As the Government sends out Minister Kieran McAnulty to try and calm provincial New Zealand over Three Waters, the Climate Change Commission yesterday further complicated the debate over how farmers should pay for their greenhouse gas emissions.
Last night Climate Change Minister James Shaw appeared gun shy and was unwilling to add anything to his joint written media statement with Damien O’Connor from earlier in the day.
The Government is obviously worried the whole row could easily end up in the courts.
Alternatively, it could further inflame the provincial protests being driven by the Taxpayers’ Union and Groundswell.
And caution is now so much the watchword on this that POLITIK understands the Government is now planning another round of consultation on the final shape of the scheme before the end of the year when they must make a decision.
.At the heart of the debate is the He Waka Eke Noa partnership of 13 agricultural organisations and their proposal that farmers pay a levy on their greenhouse gases — methane and nitrous oxide — based on individual environmental plans for each farm.
The levy would be able to be reduced by “sequestration”, or the planting of trees on farms to capture atmospheric carbon.
In its advice to the Government, made public yesterday, the Commission says farmers are likely to be ready to price the emissions off their farms by 2025.
Their report provides an important endorsement of the He Waka Eke Noa proposal.
“A detailed farm-level pricing system outside the NZ ETS is the best approach to pricing agricultural emissions in the long term.,” it says.
But the Commission does not believe that farmers will be ready to go much further than simply calculating their Greenhouse Gas (GHG) emissions.
“A detailed farm-level system would recognise and reward the widest range of mitigation actions and give farmers a greater choice about how to respond to price signals in the way that makes the most sense for their business,” the report says.
“However, the sector would not be ready for a detailed system by 2025, and it is important that pricing agricultural emissions is not delayed.
“Any delay will make it less likely that Aotearoa New Zealand will meet its climate targets.
“In the interim, a basic farm-level system using elements of the He Waka Eke Noa proposal as a stepping stone will provide a path to progress towards a more mature, responsive and effective system.”
So the Commission proposes that the basic pricing model stays the same but that the pricing of fertiliser nitrogen (which contributes to nitrous oxide) be done at the importer-supplier level using the Emissions Trading Scheme.
But their most potentially controversial is the Commission’s conclusion that Government should avoid including sequestration in an agricultural emissions pricing system.
The Commission is obviously aware of the political backlash from farmers they may get over this.
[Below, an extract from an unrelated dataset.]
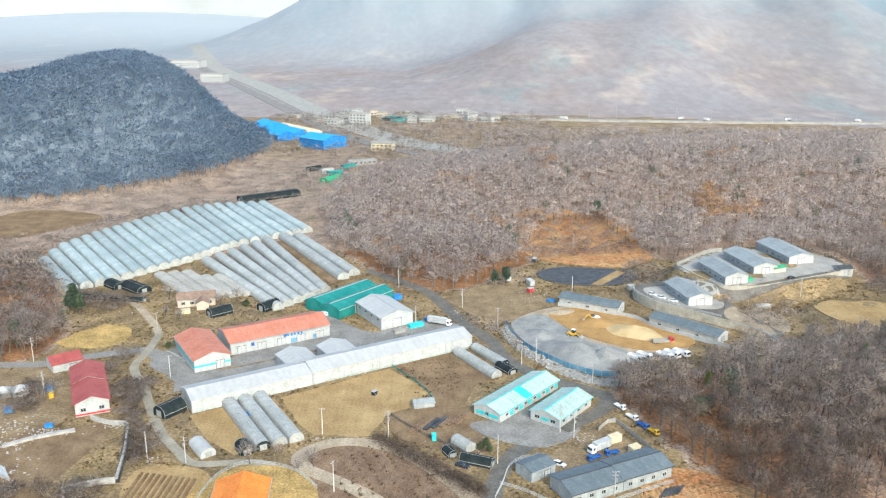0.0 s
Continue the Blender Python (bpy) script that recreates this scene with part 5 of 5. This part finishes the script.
wall_line("retaining_wall", RETAIN, [4.6, 4.5, 4.4, 4.3, 3.6, 2.8, 2.2, 1.8], 0.5, M_WALLCON, "stained concrete retaining wall below the sheds")
fence("railing", RETAIN[:5], 1.0, 2.5, "white railing on the retaining wall", M_WHITE, M_WHITE, base=4.3)
fence("railing", RETAIN[4:], 0.9, 2.5, "white railing down the ramp", M_WHITE, M_WHITE, base=2.4)
wall_line("terrace_wall_upper", [(118, 424), (126, 404), (133, 391), (150, 392), (176, 403), (206, 418)], [9.0, 8.6, 8.3, 8.2, 8.2, 8.3], 0.5, M_WALLCON, "concrete edge of the upper yard", low=2)
wall_line("terrace_wall_back", [(119, 424), (140, 446), (150, 451)], [9.4, 9.6, 9.6], 0.6, M_CONCRETE, "pale concrete wall behind the sheds", low=3)
wall_line("terrace_wall_mid", [(146, 424), (139, 440)], [9.2, 9.4], 0.5, M_CONCRETE, "pale concrete wall between sheds", low=5)
wall_line("terrace_wall_mid_2", [(168, 432), (160, 450)], [9.2, 9.4], 0.5, M_CONCRETE, "pale concrete wall between sheds", low=5)
fence("yard_fence", [(205, 421), (202, 438), (186, 462)], 1.6, 3, "dark mesh fence beside the upper shed", M_DARK_GREY, M_DARK_GREY)
wall_line("depot_wall", [(54, 386), (70, 378), (86, 368), (92, 358), (106, 344), (118, 334)], [2.0] * 6, 0.3, M_WHITE, "long white panel wall of the depot")
SCREEN = [(28, 362), (30, 347), (36, 332), (45, 319), (54, 310), (63, 306), (69, 309), (70, 316)]
fence("screen_fence", SCREEN, 2.4, 3.0, "faded blue screen fence round the gravel depot", M_STEEL, M_STEEL, solid=M_BLUE_SCREEN)
fence("white_fence", [(15, 222), (18, 231), (20.5, 240), (25, 245), (29, 245)], 1.2, 2.2, "white picket fence round the small shed", M_WHITE, M_WHITE)
fence("white_fence", [(17, 230), (24, 226), (32, 219)], 1.2, 2.2, "white picket fence beside the lane", M_WHITE, M_WHITE)
fence("white_fence", [(40, 215), (53, 222.5), (70, 231.5)], 1.4, 2.2, "white picket fence before the grey sheds", M_WHITE, M_WHITE)
fence("white_fence", [(-71, 222), (-69, 233), (-63, 241), (-55, 241.5), (-45, 237), (-36, 226)], 1.3, 2.2, "white picket fence round the orange-roofed house", M_WHITE, M_WHITE)
fence("yard_wall", [(52, 263), (58, 270), (62, 262), (68, 246), (70, 242)], 1.6, 3, "pale panel fence beside the wood", M_STEEL, M_STEEL, solid=M_CONCRETE)
fence("green_fence", [(110, 206), (117, 196), (125, 187), (130, 180)], 0.9, 2.5, "low green mesh fence of the clearing", M_GREEN, M_GREEN)
fence("field_fence", [(-20, 316), (-8, 298), (-3, 285)], 1.0, 4, "thin green fence between fields", M_GREEN_ROOF, M_GREEN_ROOF)
fence("garden_fence", [(-18, 274), (-8, 262), (4, 251), (14, 240)], 1.2, 4, "thin dark fence round the garden", M_DARK_GREY, M_DARK_GREY)
wall_line("plot_wall", [(-121, 271.5), (-114, 268), (-107, 266.5), (-104, 258), (-101, 247), (-98, 232)], [1.6] * 6, 0.7, M_RUBBLE, "broken pale wall of the weedy plot")
wall_line("plot_wall_south", [(-98, 231), (-104, 229.5), (-112, 225)], [1.8] * 3, 0.8, M_RUBBLE, "broken pale wall of the weedy plot")
wall_line("plot_wall_west", [(-123, 263), (-134, 258), (-142, 252)], [0.9] * 3, 1.6, M_RUBBLE, "heap of pale broken blocks along the plot")
patch("plot_film", [(-106, 262), (-103.2, 262), (-99.6, 244), (-96.8, 231), (-98, 231)], M_BLACKFILM, 0.3, "black film hung along the plot wall", "ground", per=1)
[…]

Farmers want a “carrot and stick” approach to emissions and see concessions for planting for sequestration as a “carrot”.
But the Commission says: “We recognise including sequestration is important for farmer buy-in, but it introduces significant administrative cost and creates significant inequity between farmers and non-farmers without improving emissions reduction outcomes.
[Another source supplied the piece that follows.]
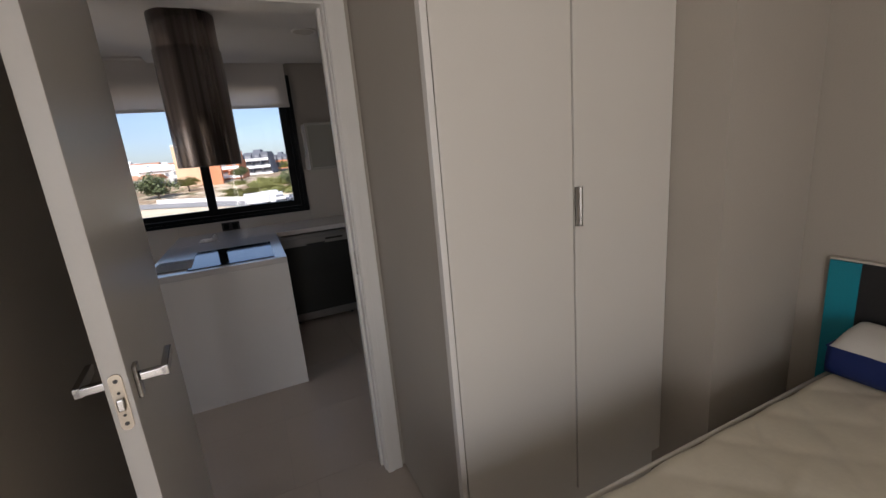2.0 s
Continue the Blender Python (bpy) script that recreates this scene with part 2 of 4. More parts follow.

“Not including sequestration may push against the principle of “broadly supported” by the agriculture sector, but this is outweighed by alignment with the principles of “practical”, “effective”, “equitable”, “efficient” and “well-aligned”.”
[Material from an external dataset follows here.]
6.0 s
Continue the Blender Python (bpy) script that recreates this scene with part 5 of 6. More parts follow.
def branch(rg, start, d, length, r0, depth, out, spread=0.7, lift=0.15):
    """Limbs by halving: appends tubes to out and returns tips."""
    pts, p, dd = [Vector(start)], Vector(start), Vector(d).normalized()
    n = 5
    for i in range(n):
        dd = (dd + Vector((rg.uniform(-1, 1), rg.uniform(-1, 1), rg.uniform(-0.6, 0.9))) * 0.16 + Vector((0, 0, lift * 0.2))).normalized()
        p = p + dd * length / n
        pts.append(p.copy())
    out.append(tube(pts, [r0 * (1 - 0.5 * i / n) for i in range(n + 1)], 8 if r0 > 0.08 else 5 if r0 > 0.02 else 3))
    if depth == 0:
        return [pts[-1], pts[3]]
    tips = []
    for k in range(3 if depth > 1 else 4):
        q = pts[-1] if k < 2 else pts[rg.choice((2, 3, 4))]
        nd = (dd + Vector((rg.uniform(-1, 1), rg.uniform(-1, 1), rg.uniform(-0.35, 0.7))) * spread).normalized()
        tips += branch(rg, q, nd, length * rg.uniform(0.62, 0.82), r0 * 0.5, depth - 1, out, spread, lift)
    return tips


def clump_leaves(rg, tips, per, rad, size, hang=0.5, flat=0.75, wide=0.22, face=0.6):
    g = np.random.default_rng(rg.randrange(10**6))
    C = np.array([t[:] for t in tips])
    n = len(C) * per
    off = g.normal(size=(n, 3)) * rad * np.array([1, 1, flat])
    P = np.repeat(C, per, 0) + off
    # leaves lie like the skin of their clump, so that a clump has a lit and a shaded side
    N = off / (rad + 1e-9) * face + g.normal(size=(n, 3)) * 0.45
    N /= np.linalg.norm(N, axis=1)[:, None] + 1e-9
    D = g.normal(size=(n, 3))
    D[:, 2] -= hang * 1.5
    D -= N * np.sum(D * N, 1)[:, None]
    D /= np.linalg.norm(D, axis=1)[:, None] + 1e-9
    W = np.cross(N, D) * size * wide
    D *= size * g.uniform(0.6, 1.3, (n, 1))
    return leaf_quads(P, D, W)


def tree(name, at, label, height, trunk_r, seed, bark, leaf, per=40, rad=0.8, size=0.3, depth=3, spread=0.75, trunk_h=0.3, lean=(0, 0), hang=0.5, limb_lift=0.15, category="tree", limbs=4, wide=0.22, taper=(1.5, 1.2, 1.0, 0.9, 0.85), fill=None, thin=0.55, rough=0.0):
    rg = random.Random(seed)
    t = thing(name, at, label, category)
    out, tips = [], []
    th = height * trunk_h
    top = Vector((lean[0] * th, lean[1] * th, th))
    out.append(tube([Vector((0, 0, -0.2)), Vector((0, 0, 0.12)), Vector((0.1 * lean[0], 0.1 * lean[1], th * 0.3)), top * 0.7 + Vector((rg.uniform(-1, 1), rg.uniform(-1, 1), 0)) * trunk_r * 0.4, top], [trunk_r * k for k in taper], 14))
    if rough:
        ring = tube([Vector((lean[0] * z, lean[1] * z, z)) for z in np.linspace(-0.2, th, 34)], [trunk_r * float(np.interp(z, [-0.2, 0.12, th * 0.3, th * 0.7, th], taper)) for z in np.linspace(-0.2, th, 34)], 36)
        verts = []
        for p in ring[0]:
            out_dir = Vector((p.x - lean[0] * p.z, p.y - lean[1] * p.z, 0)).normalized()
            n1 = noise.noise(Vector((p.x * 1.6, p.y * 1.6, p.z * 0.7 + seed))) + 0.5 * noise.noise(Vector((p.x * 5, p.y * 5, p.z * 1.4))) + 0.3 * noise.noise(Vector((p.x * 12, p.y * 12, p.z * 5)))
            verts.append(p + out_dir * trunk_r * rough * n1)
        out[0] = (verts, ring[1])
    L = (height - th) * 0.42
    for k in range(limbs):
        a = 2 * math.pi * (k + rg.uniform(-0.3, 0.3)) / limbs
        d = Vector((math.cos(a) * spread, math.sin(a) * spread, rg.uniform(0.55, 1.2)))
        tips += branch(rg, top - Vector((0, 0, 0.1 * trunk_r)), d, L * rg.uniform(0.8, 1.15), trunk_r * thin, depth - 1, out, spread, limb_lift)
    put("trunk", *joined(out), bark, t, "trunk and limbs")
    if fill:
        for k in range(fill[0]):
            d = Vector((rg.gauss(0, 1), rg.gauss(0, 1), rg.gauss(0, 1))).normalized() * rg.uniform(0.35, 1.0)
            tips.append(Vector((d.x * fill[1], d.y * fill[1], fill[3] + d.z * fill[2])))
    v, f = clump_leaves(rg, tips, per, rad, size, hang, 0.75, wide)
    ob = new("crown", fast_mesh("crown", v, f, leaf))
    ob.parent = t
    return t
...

Beef and Lamb NZ chair Andrew Morrison yesterday pointed to the fragility of the farmer support for He Waka Eke Noa and warned that could be endangered by not allowing a credit for sequestration.
“It’s important to stress, the cross-sector agreement is finely balanced and required significant negotiation and compromise from all 13 partners, to ensure we could all support the final recommendations,” he said.
“On that basis, we urge the Government to accept our proposal without changes to continue that cross-sector support.
“Our farmers have told us that if priced for emissions, they should get proper recognition for the genuine sequestration on their farms.
“Some farms have fewer tools to reduce emissions and are going to rely on sequestration.
“Sequestration was a foundation of the He Waka Eke Noa partnership with Government, and it is imperative it remains so.”
Like Shaw, Agriculture Minister Damien O’Connor was careful to give nothing away in their joint statement on the Commission’s proposals.
“We will consider the Commission’s advice alongside the He Waka Eke Noa partnership recommendations and further analysis and advice from officials before developing proposals on what the system will look like,” he said.
But the Greens’ agricultuire spokesperson, Teanau Tuono, was a little more specific.
“Over the next eight years, we have to reduce our biogenic methane emissions by at least ten per cent compared to what they were in 2017,” he said.
“The fact is, most of those emission reductions will have to come from changing the way we farm.
“While many farmers and growers are already doing the right thing for the climate, time is running out.
“The decision Cabinet has to take before the end of the year about how it intends to implement an emissions pricing system will shape the future of farming for many years to come.
“ If Cabinet gets it right, we will have a huge opportunity ahead of us to transform Aotearoa New Zealand’s farming sector from being one of the biggest impacts on our climate into one of its biggest solutions.”
And if Cabinet gets it wrong, then it will have ended up empowering the Taxpayers’ Union and Groundswell at the expense of the traditional farmer organisations including Federated Farmers, DairyNZ and Beef and LambNZ.